### DIRECTIONS FOR THIS TASK
Output the material word for word. Leave each picture out.

---+---

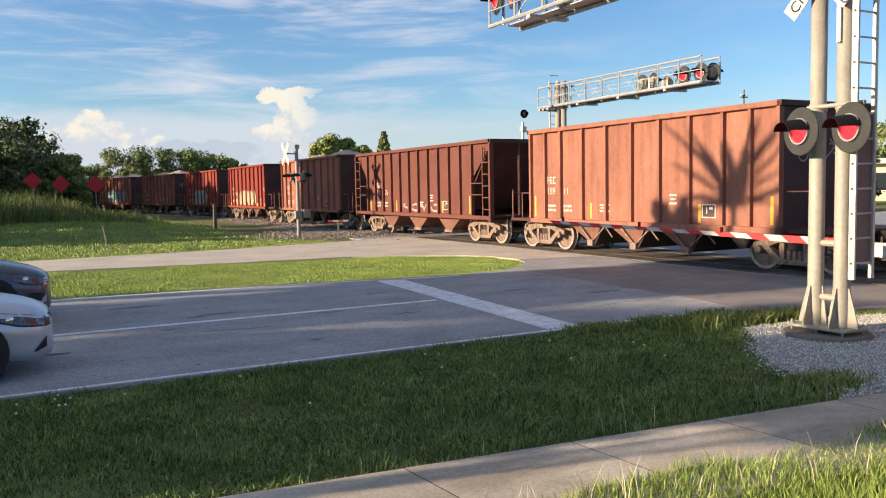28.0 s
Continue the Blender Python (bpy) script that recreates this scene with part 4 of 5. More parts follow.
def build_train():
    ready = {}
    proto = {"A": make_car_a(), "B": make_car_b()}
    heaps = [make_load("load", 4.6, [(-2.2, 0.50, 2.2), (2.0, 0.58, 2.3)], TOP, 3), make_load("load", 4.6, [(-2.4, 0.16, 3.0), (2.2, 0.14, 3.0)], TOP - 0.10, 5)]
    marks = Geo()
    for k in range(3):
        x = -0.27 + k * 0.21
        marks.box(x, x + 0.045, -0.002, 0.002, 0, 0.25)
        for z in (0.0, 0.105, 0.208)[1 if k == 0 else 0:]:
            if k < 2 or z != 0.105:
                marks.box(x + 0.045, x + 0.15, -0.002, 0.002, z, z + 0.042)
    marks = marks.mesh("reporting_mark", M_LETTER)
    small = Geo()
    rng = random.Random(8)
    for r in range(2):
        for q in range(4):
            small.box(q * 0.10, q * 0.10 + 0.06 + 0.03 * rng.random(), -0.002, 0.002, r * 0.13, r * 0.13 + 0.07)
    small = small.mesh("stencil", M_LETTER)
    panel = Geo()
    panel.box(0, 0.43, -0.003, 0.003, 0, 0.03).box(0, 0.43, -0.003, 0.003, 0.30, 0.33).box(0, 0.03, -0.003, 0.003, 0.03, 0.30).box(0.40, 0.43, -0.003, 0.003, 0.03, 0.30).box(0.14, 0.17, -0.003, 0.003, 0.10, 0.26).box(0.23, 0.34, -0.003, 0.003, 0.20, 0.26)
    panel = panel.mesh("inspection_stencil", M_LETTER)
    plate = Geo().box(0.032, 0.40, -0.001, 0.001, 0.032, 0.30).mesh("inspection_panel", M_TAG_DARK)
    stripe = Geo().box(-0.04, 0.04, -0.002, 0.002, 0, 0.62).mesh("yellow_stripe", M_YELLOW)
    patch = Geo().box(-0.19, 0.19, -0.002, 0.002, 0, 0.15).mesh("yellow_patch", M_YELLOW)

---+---

### EXERCISE RESPONSE
28.0 s
Continue the Blender Python (bpy) script that recreates this scene with part 4 of 5. More parts follow.
def build_train():
    ready = {}
    proto = {"A": make_car_a(), "B": make_car_b()}
    heaps = [make_load("load", 4.6, [(-2.2, 0.50, 2.2), (2.0, 0.58, 2.3)], TOP, 3), make_load("load", 4.6, [(-2.4, 0.16, 3.0), (2.2, 0.14, 3.0)], TOP - 0.10, 5)]
    marks = Geo()
    for k in range(3):
        x = -0.27 + k * 0.21
        marks.box(x, x + 0.045, -0.002, 0.002, 0, 0.25)
        for z in (0.0, 0.105, 0.208)[1 if k == 0 else 0:]:
            if k < 2 or z != 0.105:
                marks.box(x + 0.045, x + 0.15, -0.002, 0.002, z, z + 0.042)
    marks = marks.mesh("reporting_mark", M_LETTER)
    small = Geo()
    rng = random.Random(8)
    for r in range(2):
        for q in range(4):
            small.box(q * 0.10, q * 0.10 + 0.06 + 0.03 * rng.random(), -0.002, 0.002, r * 0.13, r * 0.13 + 0.07)
    small = small.mesh("stencil", M_LETTER)
    panel = Geo()
    panel.box(0, 0.43, -0.003, 0.003, 0, 0.03).box(0, 0.43, -0.003, 0.003, 0.30, 0.33).box(0, 0.03, -0.003, 0.003, 0.03, 0.30).box(0.40, 0.43, -0.003, 0.003, 0.03, 0.30).box(0.14, 0.17, -0.003, 0.003, 0.10, 0.26).box(0.23, 0.34, -0.003, 0.003, 0.20, 0.26)
    panel = panel.mesh("inspection_stencil", M_LETTER)
    plate = Geo().box(0.032, 0.40, -0.001, 0.001, 0.032, 0.30).mesh("inspection_panel", M_TAG_DARK)
    stripe = Geo().box(-0.04, 0.04, -0.002, 0.002, 0, 0.62).mesh("yellow_stripe", M_YELLOW)
    patch = Geo().box(-0.19, 0.19, -0.002, 0.002, 0, 0.15).mesh("yellow_patch", M_YELLOW)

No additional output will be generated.